Give every line of the data again, unchanged, but with no pictures.

▸ Source data:
◇ ◇ ◇
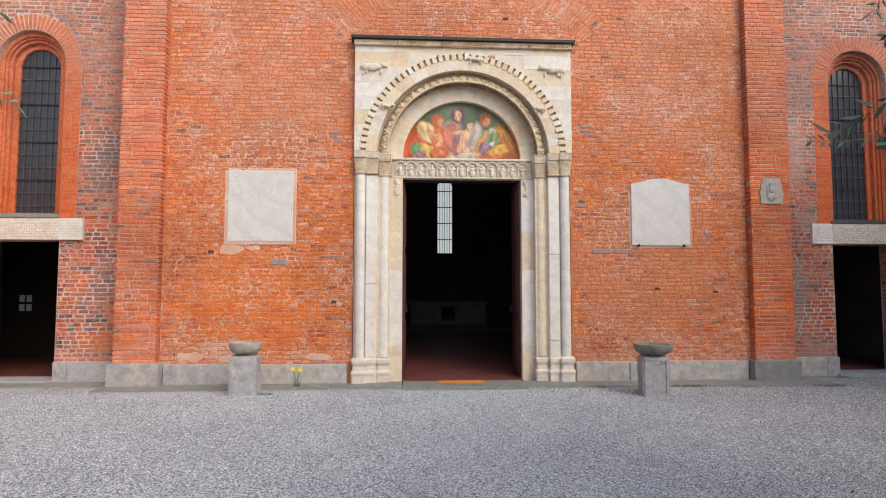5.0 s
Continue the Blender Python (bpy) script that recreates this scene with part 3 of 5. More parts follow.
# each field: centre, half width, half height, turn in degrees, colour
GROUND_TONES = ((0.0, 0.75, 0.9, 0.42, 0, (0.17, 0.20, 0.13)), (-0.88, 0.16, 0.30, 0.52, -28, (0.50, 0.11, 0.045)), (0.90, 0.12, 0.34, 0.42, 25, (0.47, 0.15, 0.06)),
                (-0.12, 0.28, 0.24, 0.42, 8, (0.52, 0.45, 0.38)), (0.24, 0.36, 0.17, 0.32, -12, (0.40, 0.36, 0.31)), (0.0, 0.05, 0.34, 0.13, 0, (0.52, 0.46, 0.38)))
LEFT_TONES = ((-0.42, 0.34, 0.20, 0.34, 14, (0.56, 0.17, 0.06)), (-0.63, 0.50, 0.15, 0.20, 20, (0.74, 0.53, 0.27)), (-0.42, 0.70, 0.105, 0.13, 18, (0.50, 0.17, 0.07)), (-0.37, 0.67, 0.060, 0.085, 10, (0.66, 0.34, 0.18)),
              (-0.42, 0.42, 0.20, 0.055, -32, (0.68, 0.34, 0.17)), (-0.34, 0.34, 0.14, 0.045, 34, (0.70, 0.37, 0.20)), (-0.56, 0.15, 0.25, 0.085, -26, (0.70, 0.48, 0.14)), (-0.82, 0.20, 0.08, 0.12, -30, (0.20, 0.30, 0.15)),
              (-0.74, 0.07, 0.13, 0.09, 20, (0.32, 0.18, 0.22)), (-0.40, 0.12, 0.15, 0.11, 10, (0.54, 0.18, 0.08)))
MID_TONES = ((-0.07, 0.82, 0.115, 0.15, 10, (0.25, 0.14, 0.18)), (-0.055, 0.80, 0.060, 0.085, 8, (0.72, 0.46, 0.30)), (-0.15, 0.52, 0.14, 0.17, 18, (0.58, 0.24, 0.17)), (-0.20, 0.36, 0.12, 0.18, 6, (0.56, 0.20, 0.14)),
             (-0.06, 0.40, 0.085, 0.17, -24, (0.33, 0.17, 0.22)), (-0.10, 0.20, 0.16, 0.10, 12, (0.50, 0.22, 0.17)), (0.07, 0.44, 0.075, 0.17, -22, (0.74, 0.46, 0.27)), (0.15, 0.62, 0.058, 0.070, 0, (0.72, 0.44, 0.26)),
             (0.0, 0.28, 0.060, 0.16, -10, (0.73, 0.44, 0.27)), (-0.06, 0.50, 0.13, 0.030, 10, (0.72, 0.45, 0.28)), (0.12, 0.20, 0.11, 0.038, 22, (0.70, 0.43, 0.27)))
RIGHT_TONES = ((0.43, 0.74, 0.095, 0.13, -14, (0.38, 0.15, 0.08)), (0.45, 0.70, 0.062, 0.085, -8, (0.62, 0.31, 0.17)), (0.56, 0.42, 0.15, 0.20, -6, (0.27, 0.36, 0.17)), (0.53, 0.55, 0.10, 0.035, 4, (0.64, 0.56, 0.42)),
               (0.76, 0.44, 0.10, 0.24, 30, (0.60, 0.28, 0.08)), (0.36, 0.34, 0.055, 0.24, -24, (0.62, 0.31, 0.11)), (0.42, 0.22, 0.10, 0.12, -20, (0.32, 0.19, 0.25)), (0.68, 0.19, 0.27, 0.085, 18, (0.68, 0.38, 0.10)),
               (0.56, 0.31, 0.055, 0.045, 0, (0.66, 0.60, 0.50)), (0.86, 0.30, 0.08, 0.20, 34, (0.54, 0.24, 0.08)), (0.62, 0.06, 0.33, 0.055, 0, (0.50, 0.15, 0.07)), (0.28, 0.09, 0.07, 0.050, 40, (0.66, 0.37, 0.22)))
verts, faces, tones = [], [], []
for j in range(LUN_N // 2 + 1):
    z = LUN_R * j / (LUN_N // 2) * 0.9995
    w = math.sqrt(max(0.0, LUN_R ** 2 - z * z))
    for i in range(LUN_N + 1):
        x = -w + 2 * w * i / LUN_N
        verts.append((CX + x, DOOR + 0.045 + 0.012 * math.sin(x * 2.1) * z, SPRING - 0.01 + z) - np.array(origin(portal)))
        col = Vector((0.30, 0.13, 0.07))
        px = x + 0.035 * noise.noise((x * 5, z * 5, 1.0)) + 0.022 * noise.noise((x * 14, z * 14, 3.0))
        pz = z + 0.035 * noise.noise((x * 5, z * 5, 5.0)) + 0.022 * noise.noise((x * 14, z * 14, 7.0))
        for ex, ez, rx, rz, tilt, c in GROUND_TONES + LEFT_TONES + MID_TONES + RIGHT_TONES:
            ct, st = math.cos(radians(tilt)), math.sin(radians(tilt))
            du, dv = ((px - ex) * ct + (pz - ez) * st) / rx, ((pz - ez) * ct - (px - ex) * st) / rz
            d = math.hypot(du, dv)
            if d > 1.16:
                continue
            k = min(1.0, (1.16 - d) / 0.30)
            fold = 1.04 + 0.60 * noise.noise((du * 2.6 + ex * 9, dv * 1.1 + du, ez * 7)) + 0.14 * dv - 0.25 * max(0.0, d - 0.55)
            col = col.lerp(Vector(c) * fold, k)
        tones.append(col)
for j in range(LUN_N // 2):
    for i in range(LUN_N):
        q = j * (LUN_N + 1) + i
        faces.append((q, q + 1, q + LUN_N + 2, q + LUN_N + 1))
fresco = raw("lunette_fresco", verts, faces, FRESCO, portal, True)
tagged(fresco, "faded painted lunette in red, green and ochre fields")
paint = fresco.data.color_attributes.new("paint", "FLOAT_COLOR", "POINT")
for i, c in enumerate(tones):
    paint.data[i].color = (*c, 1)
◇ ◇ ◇
▸ Result:
5.0 s
Continue the Blender Python (bpy) script that recreates this scene with part 3 of 5. More parts follow.
# each field: centre, half width, half height, turn in degrees, colour
GROUND_TONES = ((0.0, 0.75, 0.9, 0.42, 0, (0.17, 0.20, 0.13)), (-0.88, 0.16, 0.30, 0.52, -28, (0.50, 0.11, 0.045)), (0.90, 0.12, 0.34, 0.42, 25, (0.47, 0.15, 0.06)),
                (-0.12, 0.28, 0.24, 0.42, 8, (0.52, 0.45, 0.38)), (0.24, 0.36, 0.17, 0.32, -12, (0.40, 0.36, 0.31)), (0.0, 0.05, 0.34, 0.13, 0, (0.52, 0.46, 0.38)))
LEFT_TONES = ((-0.42, 0.34, 0.20, 0.34, 14, (0.56, 0.17, 0.06)), (-0.63, 0.50, 0.15, 0.20, 20, (0.74, 0.53, 0.27)), (-0.42, 0.70, 0.105, 0.13, 18, (0.50, 0.17, 0.07)), (-0.37, 0.67, 0.060, 0.085, 10, (0.66, 0.34, 0.18)),
              (-0.42, 0.42, 0.20, 0.055, -32, (0.68, 0.34, 0.17)), (-0.34, 0.34, 0.14, 0.045, 34, (0.70, 0.37, 0.20)), (-0.56, 0.15, 0.25, 0.085, -26, (0.70, 0.48, 0.14)), (-0.82, 0.20, 0.08, 0.12, -30, (0.20, 0.30, 0.15)),
              (-0.74, 0.07, 0.13, 0.09, 20, (0.32, 0.18, 0.22)), (-0.40, 0.12, 0.15, 0.11, 10, (0.54, 0.18, 0.08)))
MID_TONES = ((-0.07, 0.82, 0.115, 0.15, 10, (0.25, 0.14, 0.18)), (-0.055, 0.80, 0.060, 0.085, 8, (0.72, 0.46, 0.30)), (-0.15, 0.52, 0.14, 0.17, 18, (0.58, 0.24, 0.17)), (-0.20, 0.36, 0.12, 0.18, 6, (0.56, 0.20, 0.14)),
             (-0.06, 0.40, 0.085, 0.17, -24, (0.33, 0.17, 0.22)), (-0.10, 0.20, 0.16, 0.10, 12, (0.50, 0.22, 0.17)), (0.07, 0.44, 0.075, 0.17, -22, (0.74, 0.46, 0.27)), (0.15, 0.62, 0.058, 0.070, 0, (0.72, 0.44, 0.26)),
             (0.0, 0.28, 0.060, 0.16, -10, (0.73, 0.44, 0.27)), (-0.06, 0.50, 0.13, 0.030, 10, (0.72, 0.45, 0.28)), (0.12, 0.20, 0.11, 0.038, 22, (0.70, 0.43, 0.27)))
RIGHT_TONES = ((0.43, 0.74, 0.095, 0.13, -14, (0.38, 0.15, 0.08)), (0.45, 0.70, 0.062, 0.085, -8, (0.62, 0.31, 0.17)), (0.56, 0.42, 0.15, 0.20, -6, (0.27, 0.36, 0.17)), (0.53, 0.55, 0.10, 0.035, 4, (0.64, 0.56, 0.42)),
               (0.76, 0.44, 0.10, 0.24, 30, (0.60, 0.28, 0.08)), (0.36, 0.34, 0.055, 0.24, -24, (0.62, 0.31, 0.11)), (0.42, 0.22, 0.10, 0.12, -20, (0.32, 0.19, 0.25)), (0.68, 0.19, 0.27, 0.085, 18, (0.68, 0.38, 0.10)),
               (0.56, 0.31, 0.055, 0.045, 0, (0.66, 0.60, 0.50)), (0.86, 0.30, 0.08, 0.20, 34, (0.54, 0.24, 0.08)), (0.62, 0.06, 0.33, 0.055, 0, (0.50, 0.15, 0.07)), (0.28, 0.09, 0.07, 0.050, 40, (0.66, 0.37, 0.22)))
verts, faces, tones = [], [], []
for j in range(LUN_N // 2 + 1):
    z = LUN_R * j / (LUN_N // 2) * 0.9995
    w = math.sqrt(max(0.0, LUN_R ** 2 - z * z))
    for i in range(LUN_N + 1):
        x = -w + 2 * w * i / LUN_N
        verts.append((CX + x, DOOR + 0.045 + 0.012 * math.sin(x * 2.1) * z, SPRING - 0.01 + z) - np.array(origin(portal)))
        col = Vector((0.30, 0.13, 0.07))
        px = x + 0.035 * noise.noise((x * 5, z * 5, 1.0)) + 0.022 * noise.noise((x * 14, z * 14, 3.0))
        pz = z + 0.035 * noise.noise((x * 5, z * 5, 5.0)) + 0.022 * noise.noise((x * 14, z * 14, 7.0))
        for ex, ez, rx, rz, tilt, c in GROUND_TONES + LEFT_TONES + MID_TONES + RIGHT_TONES:
            ct, st = math.cos(radians(tilt)), math.sin(radians(tilt))
            du, dv = ((px - ex) * ct + (pz - ez) * st) / rx, ((pz - ez) * ct - (px - ex) * st) / rz
            d = math.hypot(du, dv)
            if d > 1.16:
                continue
            k = min(1.0, (1.16 - d) / 0.30)
            fold = 1.04 + 0.60 * noise.noise((du * 2.6 + ex * 9, dv * 1.1 + du, ez * 7)) + 0.14 * dv - 0.25 * max(0.0, d - 0.55)
            col = col.lerp(Vector(c) * fold, k)
        tones.append(col)
for j in range(LUN_N // 2):
    for i in range(LUN_N):
        q = j * (LUN_N + 1) + i
        faces.append((q, q + 1, q + LUN_N + 2, q + LUN_N + 1))
fresco = raw("lunette_fresco", verts, faces, FRESCO, portal, True)
tagged(fresco, "faded painted lunette in red, green and ochre fields")
paint = fresco.data.color_attributes.new("paint", "FLOAT_COLOR", "POINT")
for i, c in enumerate(tones):
    paint.data[i].color = (*c, 1)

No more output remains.